Victoria will hire two staff members this year and earmark about $250,000 to expedite neighbourhood traffic calming.

“This is something that our residents — whether they’re elderly or young or parents — everybody is concerned about this,” Mayor Lisa Helps said.

Helps said she wants the new hires to be focused on “walking the streets of neighbourhoods, listening to citizens, coming back and coming up with designs and implementing [traffic calming].”

Victoria councillors Wednesday gave unanimous approval for the new positions to facilitate neighbourhood traffic calming.

In an interview, Helps said it was a shock for councillors to hear from consultants a couple of weeks ago that one person per week in Victoria is hit by a car.

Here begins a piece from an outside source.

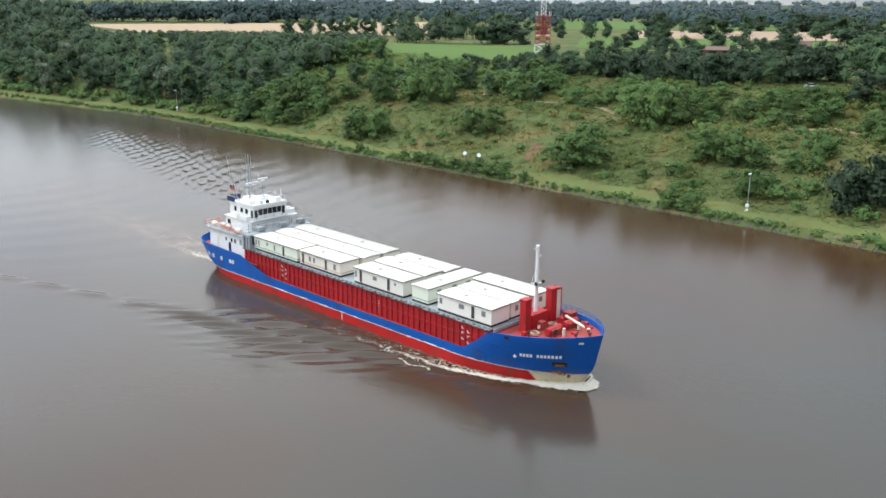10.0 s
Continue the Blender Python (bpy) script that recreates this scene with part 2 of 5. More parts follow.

“That was a real wake-up in addition to the hundreds, if not thousands, of emails we’ve received from people over the past term, a lot from parent advisory councils, from parents, from seniors, saying we need to take a different approach to traffic in our neighbourhoods.”

She said motorists are regularly speeding, running stop signs and not paying enough attention at crosswalks.

“We can put up all the speed-limit signs we want, but really, what’s required is interventions in the streetscape that will actually make cars slow down,” she said.

One of Helps’s campaign planks in the October election was to reduce speed limits to 30 km/h on residential streets. Staff estimate costs of that initiative, largely related to signs, will be in the neighbourhood of $200,000.

But that idea might be delayed until 2021.

In the interim, the new hires are expected to promote traffic-calming initiatives.

Helps said neighbourhood traffic calming was ranked high by residents participating in strategic planning and budget exercises. But senior staff said they need more people and money to tackle the issue.

Helps urged council colleagues to support the additional hiring, saying the move is key “to having a safe and sustainable city.”

She noted council has only approved hiring two additional staff so far in its budget deliberations. “If we’re going to add two more, there couldn’t be [a] more important [reason] than actually getting neighbourhoods safer and using new staff resources to have community-driven ideas actually come to life rather than having our engineering staff have to do it off the side of their desks.”

Councillors agreed to allocate $250,000 to the building and infrastructure reserve to be earmarked for use on traffic calming.

Traffic-calming measures could include traffic diverters, road closings, curbs, curb extensions (“bulb-outs”), gutters, sidewalks and speed humps, director of engineering Fraser Work said.